Vocal ensemble Cantus

Curtis Johnson,


Saturday: 7:30 p.m., Sundin Music Hall, Hamline University, 1531 Hewitt Av., St. Paul.

Sunday: 3 p.m., St. Bartholomew's Catholic Church, 630 Wayzata Blvd. E., Wayzata.

Nov. 2: 11 a.m., Colonial Church of Edina, 6200 Colonial Way.

Nov. 4: 3 p.m., Trinity Lutheran Church, 115 4th St. N., Stillwater.

Tickets: $10-25, 612-435-0055,

Cantus' songs of beginnings and endings deeply affecting

  • Special to the Star Tribune
  • October 26, 2012 - 7:40 PM

The concept of "When Twilight Falls," the current program by the Twin Cities-based vocal ensemble Cantus, may seem a bit twee, focusing on that hour as a time for endings and beginnings.

But Thursday night's performance at the Cowles Center in Minneapolis -- the first of five over the next two weeks -- was one of the most deeply affecting concerts I've heard in some time.

There was a quality of melancholy to the individual pieces, organized around such themes as the loss of innocence, death and the afterlife. Even a rousing pirate chantey ended up conveying a sense of mortality.
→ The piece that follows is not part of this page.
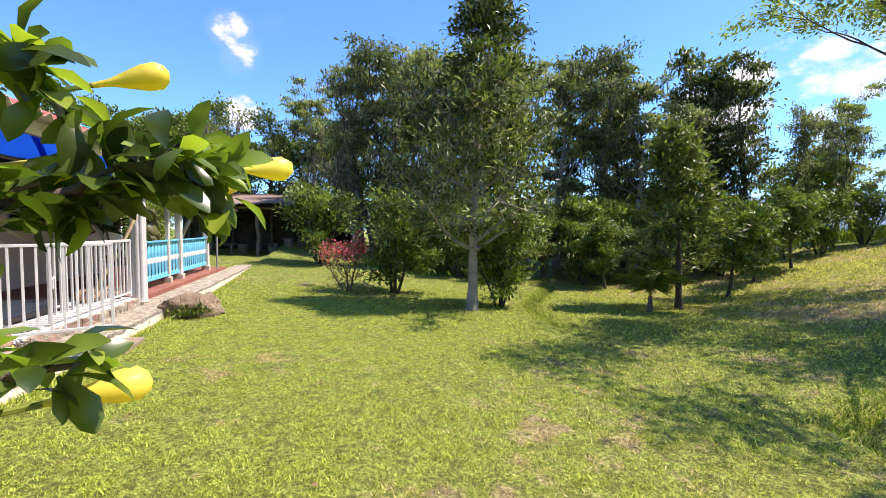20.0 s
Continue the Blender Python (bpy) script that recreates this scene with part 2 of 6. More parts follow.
def plain(name, colour, rough=0.5, metal=0.0):
    m, nt, p = start_material(name)
    pos = nt.nodes.new("ShaderNodeTexCoord").outputs["Object"]
    n = noise_tex(nt, pos, 14.0, 5.0, 0.6)
    col = mix_colour(nt, math_node(nt, "MULTIPLY", ramp(nt, n, 0.4, 0.75), 0.35), colour, tuple(c * 0.6 for c in colour))
    nt.links.new(col, p.inputs["Base Color"])
    p.inputs["Roughness"].default_value, p.inputs["Metallic"].default_value = rough, metal
    return m


def sheeting(name, a, b):
    """Woven plastic sheet that lets part of the daylight through."""
    m = surf(name, a, b, 1.5, 0.42, 0.15, 12)
    nt = m.node_tree
    p = nt.nodes["Principled BSDF"]
    tr = nt.nodes.new("ShaderNodeBsdfTranslucent")
    tr.inputs[0].default_value = (*b, 1)
    mx = node(nt, "ShaderNodeMixShader", Fac=0.5)
    nt.links.new(p.outputs[0], mx.inputs[1])
    nt.links.new(tr.outputs[0], mx.inputs[2])
    nt.links.new(mx.outputs[0], nt.nodes["Material Output"].inputs[0])
    return m


def brick_material(name):
    """Worn unplastered brickwork: hollow clay blocks of mixed tone, darker with damp."""
    return surf(name, (0.52, 0.150, 0.066), (0.70, 0.275, 0.130), 3.5, 0.88, 0.8, 26, vary=0.30, stain=(0.25, 0.150, 0.115), stain_at=(0.54, 0.72), stain_scale=2.2)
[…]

This was accomplished with the kind of stylistic variety that's come to be expected from Cantus. Whether a 15th-century English carol about the Battle of Agincourt, a William Billings piece reacting to the 1770 Boston Massacre, a Lithuanian folk song or a selection by U2, all provided moments of powerful meditation.

The program featured two world premieres. "Song of Sky and Sea," by Cantus tenor Paul John Rudoi, looked at the approach of death from a lush lyrical perspective. His sensitive setting of text allowed for optimal clarity.
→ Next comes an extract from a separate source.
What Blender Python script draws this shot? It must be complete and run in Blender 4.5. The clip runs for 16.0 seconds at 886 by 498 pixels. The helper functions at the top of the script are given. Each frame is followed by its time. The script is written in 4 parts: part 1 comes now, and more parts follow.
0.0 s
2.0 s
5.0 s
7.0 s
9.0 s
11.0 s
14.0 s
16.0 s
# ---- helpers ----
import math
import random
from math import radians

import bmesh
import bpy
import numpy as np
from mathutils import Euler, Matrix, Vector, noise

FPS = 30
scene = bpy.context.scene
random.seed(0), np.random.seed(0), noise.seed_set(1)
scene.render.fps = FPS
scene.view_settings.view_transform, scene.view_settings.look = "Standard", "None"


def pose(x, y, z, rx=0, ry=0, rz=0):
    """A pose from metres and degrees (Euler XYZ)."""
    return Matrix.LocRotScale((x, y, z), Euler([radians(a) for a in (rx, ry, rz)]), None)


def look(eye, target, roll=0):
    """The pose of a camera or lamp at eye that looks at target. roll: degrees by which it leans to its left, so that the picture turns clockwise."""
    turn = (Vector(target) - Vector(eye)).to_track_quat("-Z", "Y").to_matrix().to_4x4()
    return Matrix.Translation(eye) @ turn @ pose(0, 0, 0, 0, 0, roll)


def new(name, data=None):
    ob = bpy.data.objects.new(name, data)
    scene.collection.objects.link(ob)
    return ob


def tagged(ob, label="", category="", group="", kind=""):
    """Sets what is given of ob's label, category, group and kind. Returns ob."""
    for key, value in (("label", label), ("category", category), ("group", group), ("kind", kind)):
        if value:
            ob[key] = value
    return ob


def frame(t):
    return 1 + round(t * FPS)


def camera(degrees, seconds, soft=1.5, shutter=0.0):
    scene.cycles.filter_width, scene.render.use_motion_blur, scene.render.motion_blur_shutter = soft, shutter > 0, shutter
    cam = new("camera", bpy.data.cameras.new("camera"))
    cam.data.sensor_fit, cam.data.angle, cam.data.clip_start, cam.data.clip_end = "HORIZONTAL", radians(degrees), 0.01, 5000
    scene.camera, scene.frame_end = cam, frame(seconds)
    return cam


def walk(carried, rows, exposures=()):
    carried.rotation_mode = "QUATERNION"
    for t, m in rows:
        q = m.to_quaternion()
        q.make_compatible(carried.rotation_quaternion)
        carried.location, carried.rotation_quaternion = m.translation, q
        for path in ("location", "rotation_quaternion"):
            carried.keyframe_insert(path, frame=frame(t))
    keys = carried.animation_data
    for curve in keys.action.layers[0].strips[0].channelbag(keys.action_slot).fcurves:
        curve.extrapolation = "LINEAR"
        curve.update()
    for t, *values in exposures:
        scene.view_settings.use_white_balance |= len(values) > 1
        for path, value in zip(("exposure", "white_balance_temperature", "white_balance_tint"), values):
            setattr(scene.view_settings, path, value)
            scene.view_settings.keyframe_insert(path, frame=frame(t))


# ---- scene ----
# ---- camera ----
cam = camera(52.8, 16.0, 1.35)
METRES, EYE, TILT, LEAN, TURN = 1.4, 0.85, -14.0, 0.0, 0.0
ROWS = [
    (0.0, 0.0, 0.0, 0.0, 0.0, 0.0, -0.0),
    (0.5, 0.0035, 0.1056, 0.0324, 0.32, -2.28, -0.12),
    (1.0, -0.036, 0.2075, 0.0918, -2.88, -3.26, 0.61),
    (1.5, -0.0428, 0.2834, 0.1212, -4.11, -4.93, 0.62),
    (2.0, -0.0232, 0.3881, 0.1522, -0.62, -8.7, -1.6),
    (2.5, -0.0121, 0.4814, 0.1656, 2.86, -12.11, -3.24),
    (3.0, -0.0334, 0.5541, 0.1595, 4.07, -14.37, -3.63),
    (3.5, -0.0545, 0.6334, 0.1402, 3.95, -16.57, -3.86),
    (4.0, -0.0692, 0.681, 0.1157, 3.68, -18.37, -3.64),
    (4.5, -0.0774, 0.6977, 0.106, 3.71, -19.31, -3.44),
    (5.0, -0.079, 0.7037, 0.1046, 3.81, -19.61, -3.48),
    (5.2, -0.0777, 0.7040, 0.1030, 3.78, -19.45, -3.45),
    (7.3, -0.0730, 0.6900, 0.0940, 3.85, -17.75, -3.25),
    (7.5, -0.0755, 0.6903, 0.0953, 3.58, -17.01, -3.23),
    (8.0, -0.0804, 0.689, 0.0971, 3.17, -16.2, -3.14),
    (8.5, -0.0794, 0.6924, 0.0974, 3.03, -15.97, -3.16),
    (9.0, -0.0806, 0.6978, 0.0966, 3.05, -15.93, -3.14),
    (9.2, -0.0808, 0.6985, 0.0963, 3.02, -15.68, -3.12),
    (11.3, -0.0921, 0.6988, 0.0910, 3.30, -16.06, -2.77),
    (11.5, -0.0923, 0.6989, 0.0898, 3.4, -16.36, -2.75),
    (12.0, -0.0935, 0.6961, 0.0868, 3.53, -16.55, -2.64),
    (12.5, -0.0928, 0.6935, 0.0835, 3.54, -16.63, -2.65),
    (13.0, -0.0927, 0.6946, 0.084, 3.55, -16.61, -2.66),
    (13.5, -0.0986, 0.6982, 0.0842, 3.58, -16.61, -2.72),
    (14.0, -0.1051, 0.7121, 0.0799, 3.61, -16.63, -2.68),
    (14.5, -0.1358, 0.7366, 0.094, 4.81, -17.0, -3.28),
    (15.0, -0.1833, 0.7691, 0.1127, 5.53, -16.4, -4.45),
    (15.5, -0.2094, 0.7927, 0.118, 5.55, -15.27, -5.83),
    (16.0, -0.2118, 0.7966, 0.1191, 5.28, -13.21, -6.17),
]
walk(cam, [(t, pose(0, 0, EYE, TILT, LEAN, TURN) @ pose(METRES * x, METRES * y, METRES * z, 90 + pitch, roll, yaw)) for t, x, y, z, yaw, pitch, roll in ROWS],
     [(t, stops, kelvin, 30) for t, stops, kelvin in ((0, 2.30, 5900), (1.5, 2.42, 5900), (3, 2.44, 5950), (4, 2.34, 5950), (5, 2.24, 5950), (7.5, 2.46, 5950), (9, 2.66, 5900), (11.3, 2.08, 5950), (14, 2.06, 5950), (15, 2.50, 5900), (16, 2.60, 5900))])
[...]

Mohammed Fairouz's "A Source of Light" juxtaposed a letter by Isaac Newton and a poem by 20th-century poet Charles Bukowski. The latter looked at the deaths of many great artists, but with a wit and humor that ultimately proved transcendent.
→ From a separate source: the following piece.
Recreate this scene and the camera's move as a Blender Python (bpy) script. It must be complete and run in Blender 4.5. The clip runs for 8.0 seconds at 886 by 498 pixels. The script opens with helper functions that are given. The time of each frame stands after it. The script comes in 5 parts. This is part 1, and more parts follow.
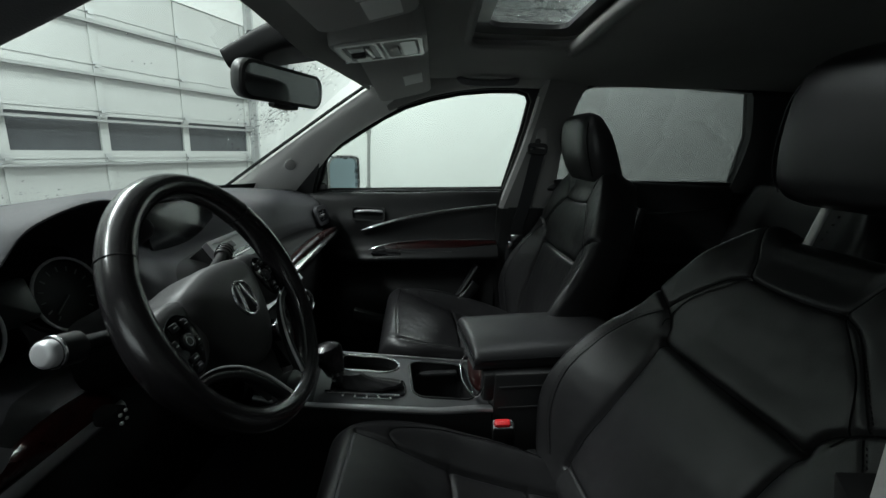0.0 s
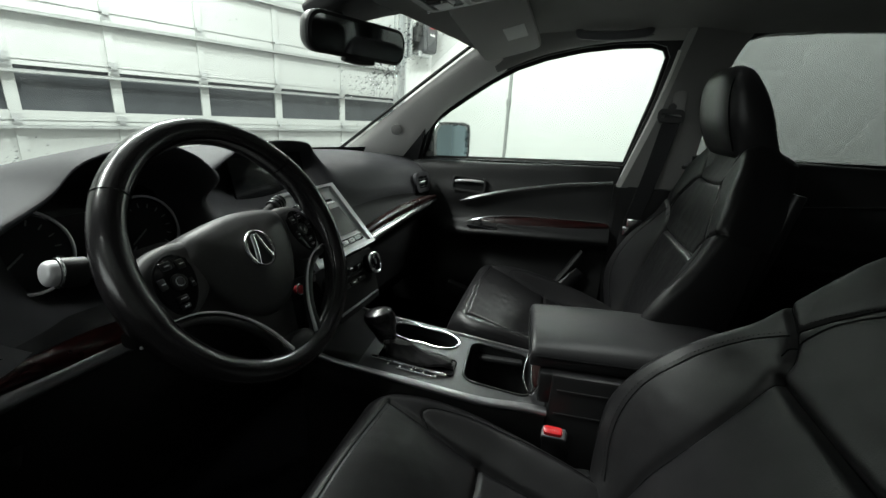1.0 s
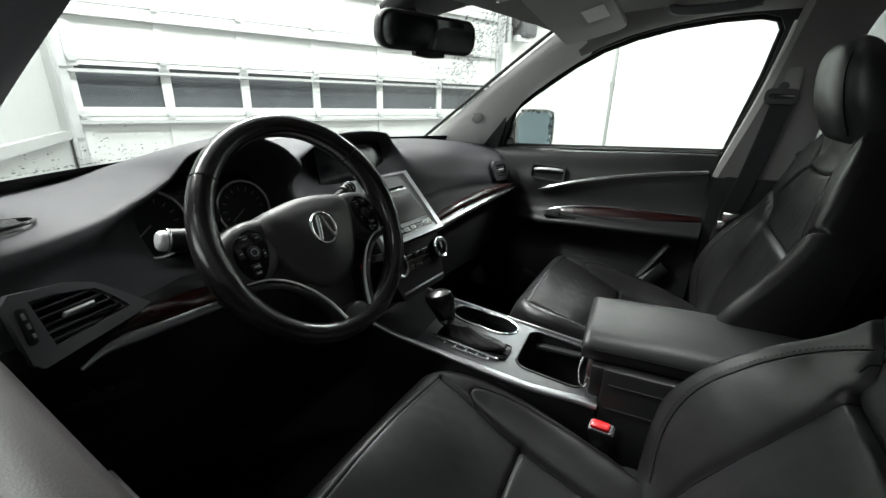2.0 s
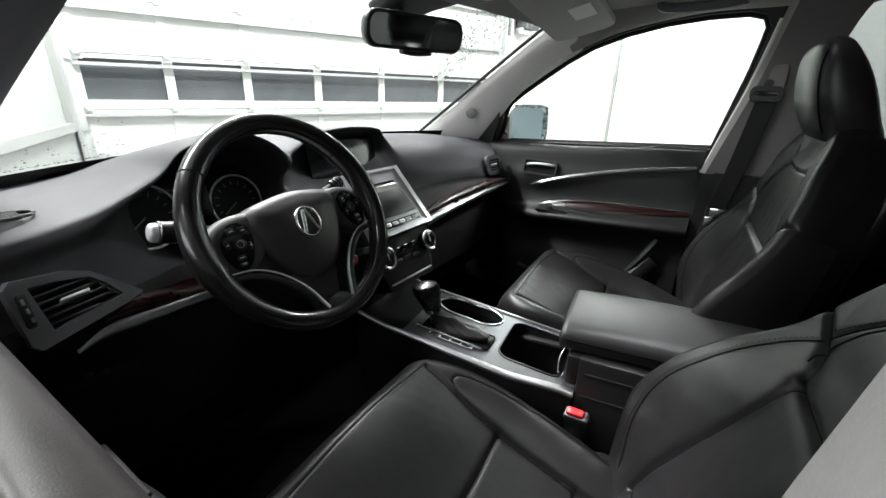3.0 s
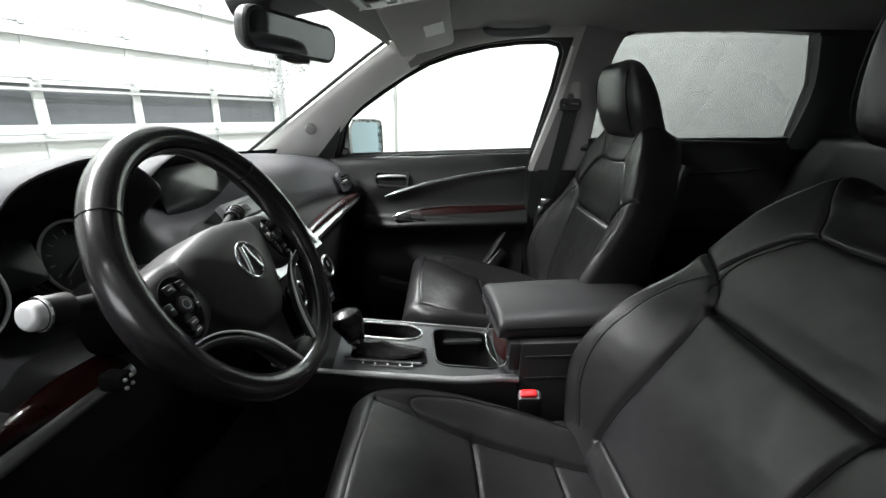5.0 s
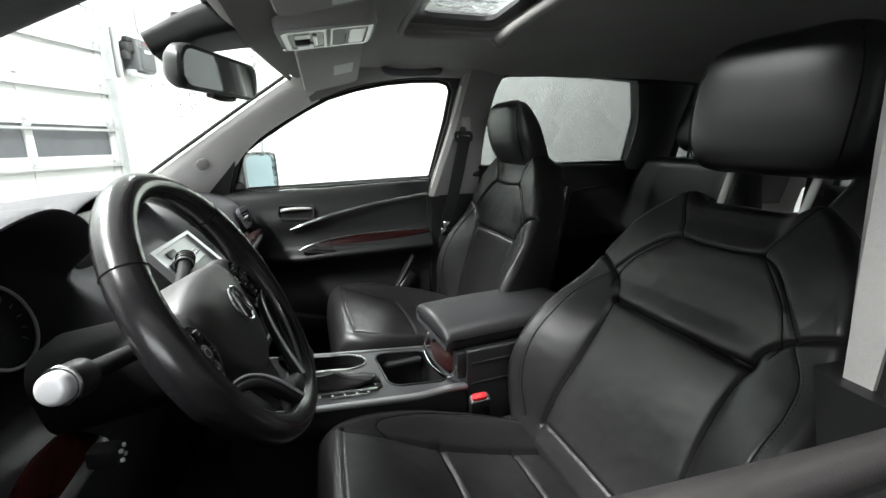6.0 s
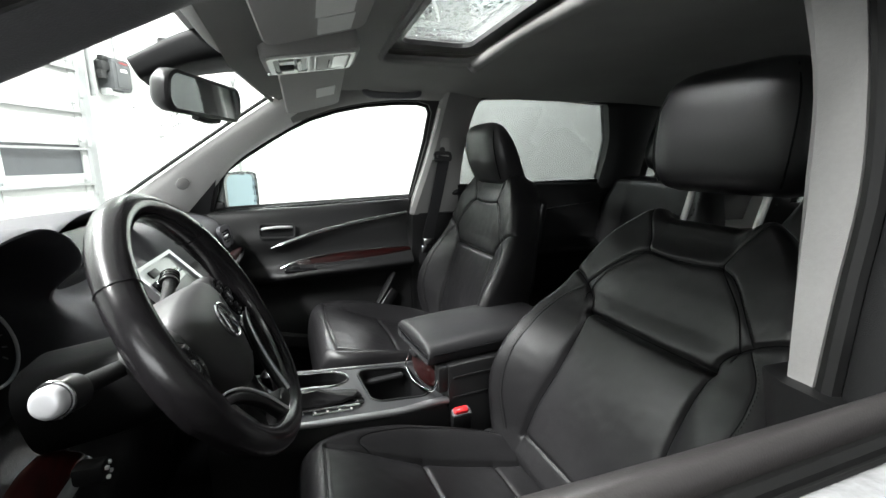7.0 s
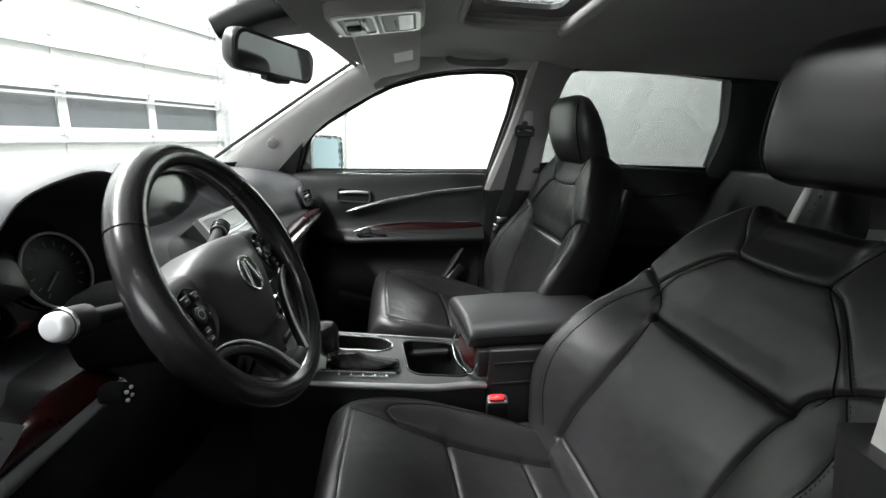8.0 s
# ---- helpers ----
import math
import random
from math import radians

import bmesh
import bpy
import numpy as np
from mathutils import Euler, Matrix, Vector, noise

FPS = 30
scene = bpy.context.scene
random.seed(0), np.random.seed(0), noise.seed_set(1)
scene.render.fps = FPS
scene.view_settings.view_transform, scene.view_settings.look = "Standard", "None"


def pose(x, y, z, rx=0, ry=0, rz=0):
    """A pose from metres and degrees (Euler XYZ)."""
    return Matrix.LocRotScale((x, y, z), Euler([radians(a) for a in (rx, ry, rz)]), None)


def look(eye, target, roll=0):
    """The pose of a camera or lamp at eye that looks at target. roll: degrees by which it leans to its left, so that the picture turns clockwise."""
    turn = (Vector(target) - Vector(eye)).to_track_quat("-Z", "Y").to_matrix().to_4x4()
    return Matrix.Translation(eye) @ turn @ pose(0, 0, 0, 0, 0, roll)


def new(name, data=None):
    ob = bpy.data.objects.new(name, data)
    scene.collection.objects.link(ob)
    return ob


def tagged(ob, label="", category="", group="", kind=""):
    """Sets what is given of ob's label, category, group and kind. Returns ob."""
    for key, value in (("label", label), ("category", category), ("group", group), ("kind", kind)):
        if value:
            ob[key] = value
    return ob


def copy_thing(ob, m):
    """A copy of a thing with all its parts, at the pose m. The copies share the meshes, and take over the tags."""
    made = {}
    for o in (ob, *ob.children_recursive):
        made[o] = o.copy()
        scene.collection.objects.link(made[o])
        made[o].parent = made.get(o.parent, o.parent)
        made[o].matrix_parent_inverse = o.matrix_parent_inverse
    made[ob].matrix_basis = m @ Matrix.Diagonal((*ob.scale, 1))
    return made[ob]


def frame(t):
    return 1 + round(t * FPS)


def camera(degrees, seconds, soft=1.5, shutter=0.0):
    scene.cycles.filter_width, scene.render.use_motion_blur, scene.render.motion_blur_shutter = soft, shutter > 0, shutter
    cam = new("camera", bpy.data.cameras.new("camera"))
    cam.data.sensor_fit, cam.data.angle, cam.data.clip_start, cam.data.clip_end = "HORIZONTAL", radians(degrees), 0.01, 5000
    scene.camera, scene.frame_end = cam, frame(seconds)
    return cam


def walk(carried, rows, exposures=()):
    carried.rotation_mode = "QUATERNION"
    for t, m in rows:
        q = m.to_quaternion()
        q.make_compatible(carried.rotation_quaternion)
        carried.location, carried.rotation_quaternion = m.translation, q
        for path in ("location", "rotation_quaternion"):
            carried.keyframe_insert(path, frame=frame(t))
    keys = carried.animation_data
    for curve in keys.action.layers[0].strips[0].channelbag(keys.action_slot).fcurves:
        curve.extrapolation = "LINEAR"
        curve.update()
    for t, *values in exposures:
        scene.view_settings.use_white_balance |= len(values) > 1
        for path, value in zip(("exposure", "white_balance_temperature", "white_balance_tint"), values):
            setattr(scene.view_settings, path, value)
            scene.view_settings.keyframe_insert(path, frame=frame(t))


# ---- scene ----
import functools

# The camera leans in at the driver's window of a parked car and swings to and fro.
cam = camera(92.6, 8.0)
PATH = [
    (0.0, (-0.956, 0.032, 1.331), (0.988, 0.01, 0.862), 2.5),
    (0.5, (-0.881, -0.035, 1.306), (1.031, 0.201, 0.766), 3.1),
    (1, (-0.842, -0.12, 1.305), (0.965, 0.487, 0.7), 3.4),
    (1.5, (-0.834, -0.188, 1.306), (0.826, 0.72, 0.658), 1.8),
    (1.7, (-0.837, -0.193, 1.309), (0.782, 0.781, 0.654), 1.7),
    (3, (-0.84, -0.257, 1.327), (0.734, 0.752, 0.619), 1.8),
    (3.5, (-0.849, -0.253, 1.323), (0.743, 0.737, 0.627), 1.6),
    (4, (-0.854, -0.232, 1.309), (0.782, 0.689, 0.619), 1.3),
    (4.5, (-0.871, -0.131, 1.301), (0.943, 0.407, 0.654), 1.0),
    (5, (-0.904, 0.014, 1.301), (0.998, 0.13, 0.693), 1.0),
    (5.2, (-0.91, 0.058, 1.297), (1.005, 0.014, 0.722), 0.8),
    (6.3, (-0.981, 0.187, 1.322), (0.885, -0.376, 0.875), 0.1),
    (6.5, (-0.989, 0.187, 1.321), (0.882, -0.389, 0.912), -0.1),
    (7, (-0.989, 0.184, 1.322), (0.882, -0.394, 0.914), 0.3),
    (7.5, (-0.98, 0.155, 1.312), (0.934, -0.183, 0.839), 1.5),
    (8, (-0.962, 0.08, 1.315), (0.961, -0.066, 0.786), 3.5),
]
EXPOSURES = [(0.0, -1.40, 6200, 0), (0.5, -1.08, 6300, 2), (1.0, -0.9, 6500, 1), (1.6, -0.48, 6500, 4), (2.8, 0.1, 6500, 10), (5.0, 0.17, 6500, 10), (6.3, 0.38, 6500, 9), (8.0, 0.42, 6500, 9)]
walk(cam, [(t, look(e, g, r)) for t, e, g, r in PATH], EXPOSURES)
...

Cantus sang with its usual clean, crisp sound, creating eerie harmonies that floated across the space. A new shell onstage gave the Cowles Center a warmer acoustic, adding resonance that helped the complex sounds bend.

As usual, the diction was impeccable. Only at moments of the most complex counterpoint was it difficult to understand the words, which is quite an accomplishment.

Each of the nine members had a chance to solo, showing off the individual voices, but it seems wrong to single any one of them out. Even on their own, they always seemed a part of the ensemble.

Intellectually, emotionally and musically rich, this is the kind of program that expands the heart and imparts a richer sense of what it means to be human.